When I did my annual reading at Samhain, the Card I drew for the sign of Sagittarius was the 10 of Swords, possibly the least auspicious card in the deck. When I asked “how do I fix this?” I drew the 7 of Cups. The worst possible reading for these cards goes something like, “Your life is falling apart and there’s nothing you can do about it, so just pretend it isn’t happening.” The 10 of Swords also appeared in my annual reading as an underlying theme, and in my last full moon reading as the card for the 9th House.
The 10 of Swords is most often understood as a card about things falling apart. It is a card of death, dismemberment, and betrayal. And endings. Especially endings. Anthony Lewis’ Tarot Plain and Simple offers numerous keywords. First and foremost he describes the 10 of Swords as “Stabbed in the back.” and “The end of a cycle.” But as you dig into the keywords it gets a little more interesting. There are of course the expected tragedies: ruin; failure; defeat; separation; pain. There are also some that are a great deal more helpful to me in the moment: a decisive rupture; a forced change; an emotional cut off; a decision that alters your life; possible travel. His interpretation of the card’s “situation and advise” in in respect to the card is more helpful still: your plans are not working out; you may be feeling emotionally cut off; something has ended that may still concern you; a situation or relationship is coming to its irrevocable end, and you may be feeling on the threshold of depression because of your loss.
Then we get to the fun part. I don’t do reversed cards, but that doesn’t make those potential meanings go away: The worst is over; the end of a cycle and a new beginning. Emerging from a period of emotional turmoil, hurt, and sadness. The worst is over and your problems are beginning to resolve.
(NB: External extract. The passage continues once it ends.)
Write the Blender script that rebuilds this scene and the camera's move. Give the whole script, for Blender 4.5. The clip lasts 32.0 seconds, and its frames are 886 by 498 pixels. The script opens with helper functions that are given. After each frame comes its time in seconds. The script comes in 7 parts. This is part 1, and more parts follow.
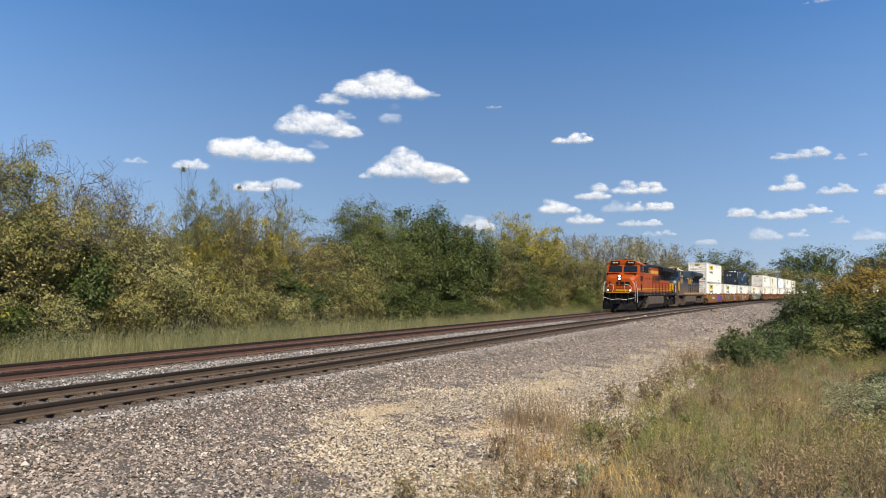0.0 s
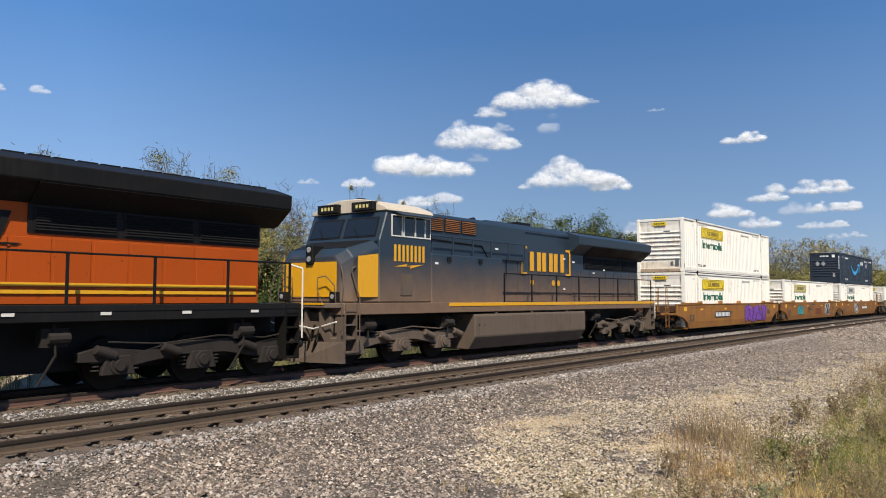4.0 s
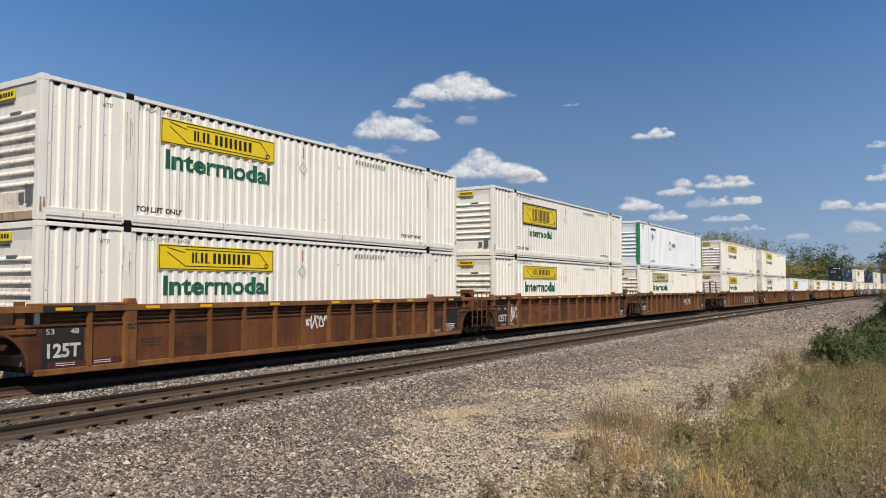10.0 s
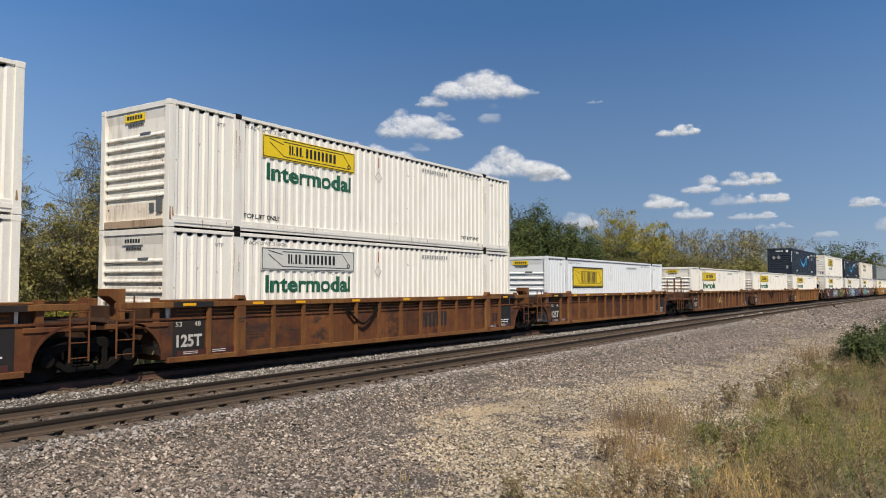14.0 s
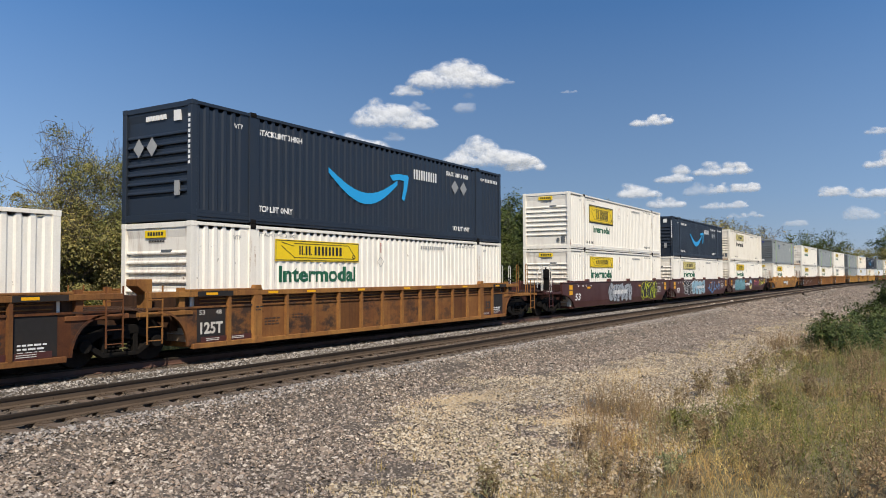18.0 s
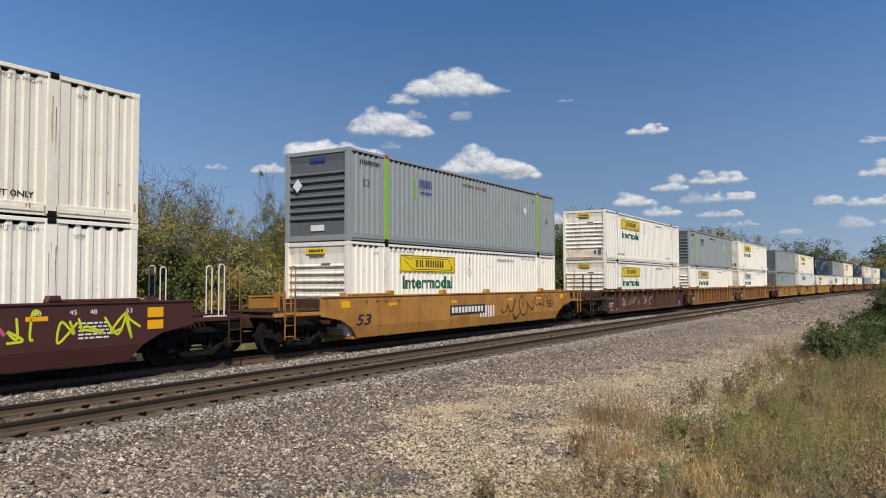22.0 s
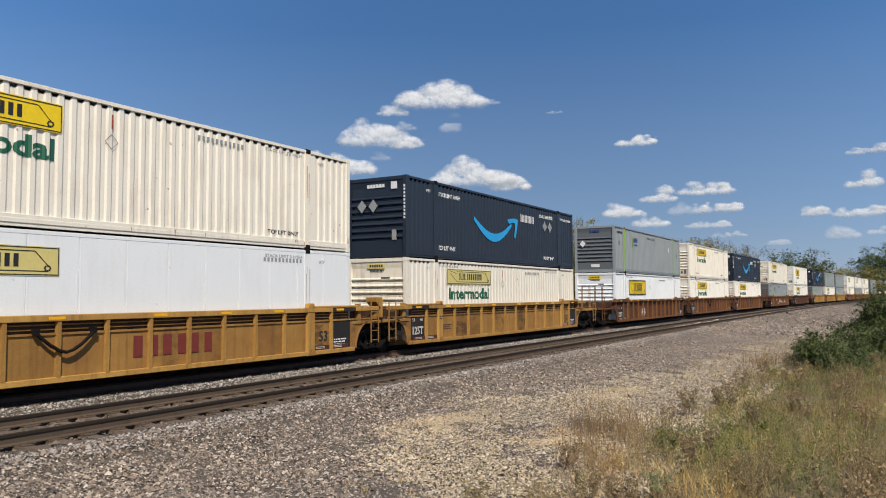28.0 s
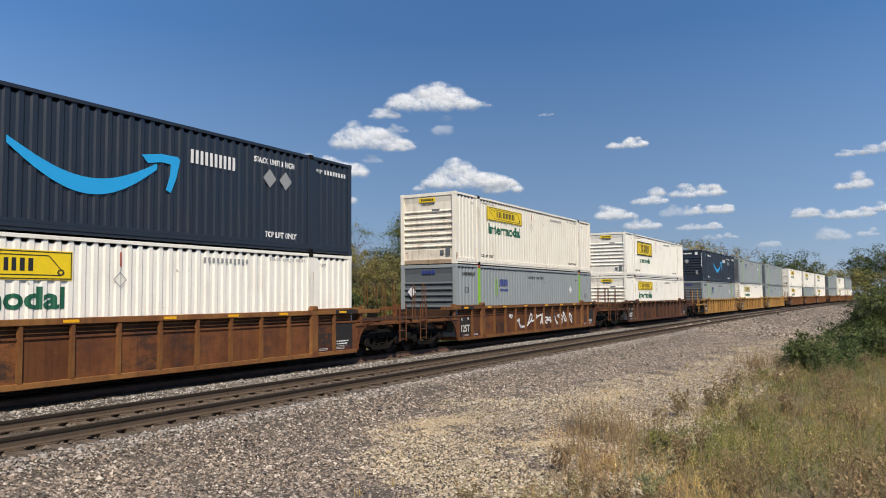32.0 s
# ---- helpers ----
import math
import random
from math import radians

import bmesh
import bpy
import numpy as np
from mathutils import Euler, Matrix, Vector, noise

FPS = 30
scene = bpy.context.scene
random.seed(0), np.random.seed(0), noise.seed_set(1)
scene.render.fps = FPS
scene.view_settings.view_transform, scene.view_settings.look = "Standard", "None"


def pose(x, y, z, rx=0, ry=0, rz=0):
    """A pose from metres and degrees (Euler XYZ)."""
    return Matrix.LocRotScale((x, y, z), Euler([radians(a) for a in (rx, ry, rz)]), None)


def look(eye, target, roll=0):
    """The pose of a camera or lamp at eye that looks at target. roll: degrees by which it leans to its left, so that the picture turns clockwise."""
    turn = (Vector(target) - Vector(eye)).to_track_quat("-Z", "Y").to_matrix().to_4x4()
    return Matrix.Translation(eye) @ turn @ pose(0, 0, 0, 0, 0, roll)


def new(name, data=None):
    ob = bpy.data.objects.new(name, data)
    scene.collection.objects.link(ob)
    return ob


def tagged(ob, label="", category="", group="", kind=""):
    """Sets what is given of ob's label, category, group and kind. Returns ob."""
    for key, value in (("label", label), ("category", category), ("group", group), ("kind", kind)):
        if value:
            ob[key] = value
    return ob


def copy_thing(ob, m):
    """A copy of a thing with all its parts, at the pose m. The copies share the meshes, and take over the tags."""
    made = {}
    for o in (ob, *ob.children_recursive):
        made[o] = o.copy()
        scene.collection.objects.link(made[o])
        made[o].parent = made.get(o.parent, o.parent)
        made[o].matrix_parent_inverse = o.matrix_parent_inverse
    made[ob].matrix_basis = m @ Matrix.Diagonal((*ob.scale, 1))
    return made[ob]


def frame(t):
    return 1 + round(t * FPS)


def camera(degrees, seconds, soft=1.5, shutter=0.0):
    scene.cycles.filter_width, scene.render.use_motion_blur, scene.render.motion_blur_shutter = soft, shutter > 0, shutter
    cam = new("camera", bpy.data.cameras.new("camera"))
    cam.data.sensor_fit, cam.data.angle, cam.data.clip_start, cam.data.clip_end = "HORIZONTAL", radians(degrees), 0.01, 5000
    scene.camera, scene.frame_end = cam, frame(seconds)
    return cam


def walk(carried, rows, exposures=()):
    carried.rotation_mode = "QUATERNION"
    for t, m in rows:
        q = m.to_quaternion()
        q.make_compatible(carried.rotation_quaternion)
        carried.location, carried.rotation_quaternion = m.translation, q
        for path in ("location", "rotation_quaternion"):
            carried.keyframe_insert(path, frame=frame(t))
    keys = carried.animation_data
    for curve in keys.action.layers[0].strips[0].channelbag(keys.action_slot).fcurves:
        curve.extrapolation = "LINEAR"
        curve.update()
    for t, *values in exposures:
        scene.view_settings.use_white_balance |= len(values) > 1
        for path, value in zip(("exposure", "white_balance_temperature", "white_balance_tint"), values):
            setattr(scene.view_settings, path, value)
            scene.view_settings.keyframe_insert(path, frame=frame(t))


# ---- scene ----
# One long freight train on the far of two tracks, filmed by a standing camera that pans a little.
# Plan: camera at the origin; the line runs at HEADING, s metres along it, off metres across it (away from the camera).
HEADING, BEND, EYE = radians(-24.321), -0.000288, 1.92
TRAIN_OFF, NEAR_OFF = 15.70, 11.50

cam = camera(60.3, 32.0, soft=1.0)
TURNS = (  # seconds, yaw, pitch, roll
    (0, 0.77, 2.87, -0.93), (0.5, 1.36, 3.12, -0.75), (1, 2.27, 3.25, -0.55), (1.5, 3.64, 3.3, -0.45),
    (2, 5.52, 3.32, -0.44), (2.5, 7.77, 3.39, -0.54), (4.5, 13.34, 3.57, -0.1), (5, 12.84, 3.5, 0.01),
    (5.5, 11.87, 3.33, 0.12), (6, 10.64, 3.08, 0.21), (6.5, 9.13, 2.87, 0.34), (7, 7.7, 2.72, 0.37),
    (7.5, 6.64, 2.7, 0.23), (8, 6.11, 2.78, 0.07), (8.5, 6, 2.84, -0.09), (9, 6.16, 2.93, -0.11),
    (9.5, 6.45, 2.93, -0.1), (10, 6.76, 2.93, -0.01), (10.5, 7.02, 2.97, 0.03), (11, 7.25, 3.15, -0.02),
    (11.5, 7.46, 3.41, 0.02), (12, 7.74, 3.59, -0), (12.5, 8.01, 3.62, 0.05), (13, 8.27, 3.39, 0.09),
    (13.5, 8.43, 3.08, 0.04), (14, 8.49, 2.79, -0.02), (14.5, 8.51, 2.6, -0.1), (16.5, 8.15, 2.28, 0.03),
    (17, 7.74, 2.17, 0.18), (17.5, 7.21, 2.06, 0.17), (18, 6.64, 2, 0.19), (18.5, 6.23, 2.05, 0.25),
    (19, 6.05, 2.15, 0.11), (19.5, 6.03, 2.32, 0.04), (20, 6.09, 2.45, 0.09), (20.5, 6.16, 2.52, 0.13),
    (21, 6.21, 2.57, 0.22), (21.5, 6.25, 2.58, 0.22), (22, 6.35, 2.62, 0.15), (22.5, 6.43, 2.62, 0.04),
    (23, 6.51, 2.66, 0.07), (23.5, 6.57, 2.64, 0.14), (24, 6.54, 2.62, 0.2), (24.5, 6.44, 2.64, 0.25),
    (25, 6.26, 2.75, 0.28), (25.5, 6.07, 2.9, 0.36), (27.5, 5.62, 3.37, 0.32), (28, 5.61, 3.46, 0.3),
    (28.5, 5.61, 3.53, 0.3), (29, 5.63, 3.58, 0.43), (29.5, 5.61, 3.61, 0.38), (30, 5.52, 3.7, 0.45),
    (30.5, 5.39, 3.76, 0.47), (31, 5.28, 3.75, 0.44), (31.5, 5.15, 3.7, 0.42), (32, 5.03, 3.64, 0.48),
)
LIGHTEN = (  # seconds, stops
    (0, 0.35), (2.5, 0.35), (4.5, 0.21), (5, 0.15), (5.5, 0.03), (6, -0.03), (7, 0.05), (8, 0.10), (9, 0.05), (10, -0.03), (12, -0.05), (14, -0.05), (16.5, 0.04), (17.5, 0.07), (19, 0.06), (20, -0.03),
    (21, 0.03), (22, -0.04), (23, 0.03), (24, -0.05), (25, 0.05), (26.5, 0.03), (28, -0.01), (29.5, 0.16), (30.2, 0.11), (31, -0.01), (32, 0.07))
walk(cam, [(t, pose(0, 0, EYE, 90 + pitch, roll, yaw)) for t, yaw, pitch, roll in TURNS], LIGHTEN)

# ---- light ----
SUN_AZ, SUN_EL = 160.0, 48.0  # degrees clockwise from +y, and above the horizon
world = bpy.data.worlds.new("sky")
scene.world = world
world.use_nodes = True
wn = world.node_tree.nodes
sky = wn.new("ShaderNodeTexSky")
sky.sky_type, sky.sun_disc = "NISHITA", False
sky.sun_elevation, sky.sun_rotation = radians(SUN_EL), radians(SUN_AZ)
sky.air_density, sky.dust_density, sky.ozone_density = 1.0, 0.1, 2.6
wn["Background"].inputs["Strength"].default_value = 0.072
# the clear sky's own blue, paler to the horizon, over the sky model
aim, split, tint, blend = wn.new("ShaderNodeTexCoord"), wn.new("ShaderNodeSeparateXYZ"), wn.new("ShaderNodeValToRGB"), wn.new("ShaderNodeMix")
lw = world.node_tree.links
lw.new(aim.outputs["Generated"], split.inputs[0])
lw.new(split.outputs["Z"], tint.inputs["Fac"])
while len(tint.color_ramp.elements) < 4:
    tint.color_ramp.elements.new(0.5)
for stop, (where, tone) in zip(tint.color_ramp.elements, ((0.0, (0.41, 0.56, 0.82)), (0.10, (0.286, 0.480, 0.82)), (0.33, (0.094, 0.282, 0.685)), (1.0, (0.05, 0.17, 0.50)))):
    stop.position, stop.color = where, (*tone, 1)
blend.data_type = "RGBA"
lift = wn.new("ShaderNodeMix")
lift.data_type, lift.blend_type, lift.clamp_result = "RGBA", "MULTIPLY", False
lift.inputs[0].default_value, lift.inputs[7].default_value = 1.0, (8.0, 8.0, 8.0, 1)
lw.new(tint.outputs[0], lift.inputs[6])
blend.inputs[0].default_value = 0.8
lw.new(sky.outputs[0], blend.inputs[6])
lw.new(lift.outputs[2], blend.inputs[7])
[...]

And while the Robin Wood deck doesn’t carry the Crowley meanings heavily, I think some of them are good to keep in mind: excessive reliance on the “rational” mind; collapse of unstable ideas and intellectual constructs; destruction of paradigms.
At first glance the 7 of Cups is an odd solution for anything: Lack of focus; a sense of confusion. If I were to choose two words that describe my understanding of this card in the Robin Wood deck it would be “delusion” and “distraction”. But looking deeper, there are some very helpful things going on here: emotion dominating rational thought (a particularly good counter to 10S); altered states; visions; significant dreams; psychic impressions. The card talks about making difficult, even impossible choices. Again, noting the “reversed” meanings: the fog lifts.
So I think I understand my 10 of Swords. My struggles with my ceremonial experiment have definitely been a major factor so far this “month”, and with my recent decision to slow that down and consolidate what I’ve already learned, I expect they will continue to do so—for the rest of the month, even the rest of the year. I have also become disenchanted with the roadmap I originally chose for that program of study. So we see the sudden stop, and particularly see the meaning of the 10S in my 9th House at the moon and (possibly) as an underlying theme for the year. I’ve also been trapped in the overly-cerebral world of academia-as-the-semester-ends, leaving my creative mind battered and neglected. And there are definitely some decisions that I’ve been putting off to the point where those decisions might just be made for me.
The 7 of Cups is a solid solution for many of these problems: magic, particularly dreams and visionary work. And I need to figure out what, exactly, it is that I want, and put that decision into action before it’s too late.